The former India captain and ageing veteran at the time had expressed backroom desire to play the inaugural T20 World Cup in South Africa.
The story of the 2007 T20 World Cup triumph is rich in Indian cricket’s folklore. One of the strongest adverts for investment and backing of the youth, the inaugural tournament in South Africa saw MS Dhoni-led young Indian side overcome the odds to lift the coveted crown and changed the landscape of T20 cricket forever with the successful launch of the Indian Premier League (IPL) thereafter.
The build-up to the event started amidst gloom as fans feared for the team’s fate once legendary trio Rahul Dravid, Sachin Tendulkar and Sourav Ganguly opted out while the selectors decided to rest lead pacer Zaheer Khan. But what followed left everyone stunned as the youngistaan rallied on each other’s shoulders to ignite hope and belief and packed the strongest punch.

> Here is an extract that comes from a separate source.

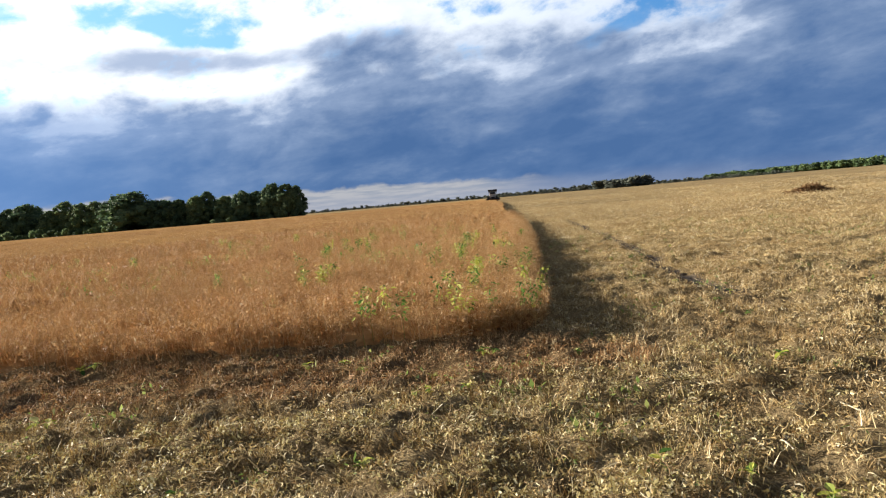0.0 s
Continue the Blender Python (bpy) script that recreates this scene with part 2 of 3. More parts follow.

There is, however, a twist to this fairytale that hasn’t been spoken about before. Do you know there was a possibility that Ganguly could’ve travelled for the competition in the rainbow nation as the odd veteran in a squad filled with the exuberance of youth and promise?
As per former BCCI top official Ratnakar Shetty, Ganguly had expressed his desire to play the first-ever T20 World Cup even as Tendulkar and Dravid choose to let the youngsters take centre stage, identifying the shortest format, which was launched four years earlier in UK, as the “young man’s game”.
In his book ‘On Board – My Years in BCCI: Test, Trial, and Triumph’, Shetty, who was the part of the board’s regime at the time, revealed Ganguly contacting the then chief selector Dilip Vengsarkar to confirm his availability for the 2007 T20 World Cup.
That, even as earlier communication between the senior pros and the BCCI led by then India captain Dravid was that none of the trio deem it fit for them to travel for the newly-launched tournament played just after a brief gap from the long tour of England.
“A day before the selectors met, I received a call from Rahul. He told me that he had spoken to Sachin and Sourav, his predecessors, and both had concurred with his view that Twenty20 was a ‘young man’s game’. He accordingly requested me to inform the selectors that the three of them would not be available for the ICC World T20,” Shetty writes.
“I told him that it would be better if he informed Dilip directly and connected the two just before the meeting commenced the next day. Dilip and his colleagues proceeded to pick 30 probables, sans the trio.”
“Later, the chairman told me that he had received a call from Sourav, who said that he was in fact available for selection and the information conveyed to him was incorrect. By then of course, it was too late to change anything, as the probables had been announced.”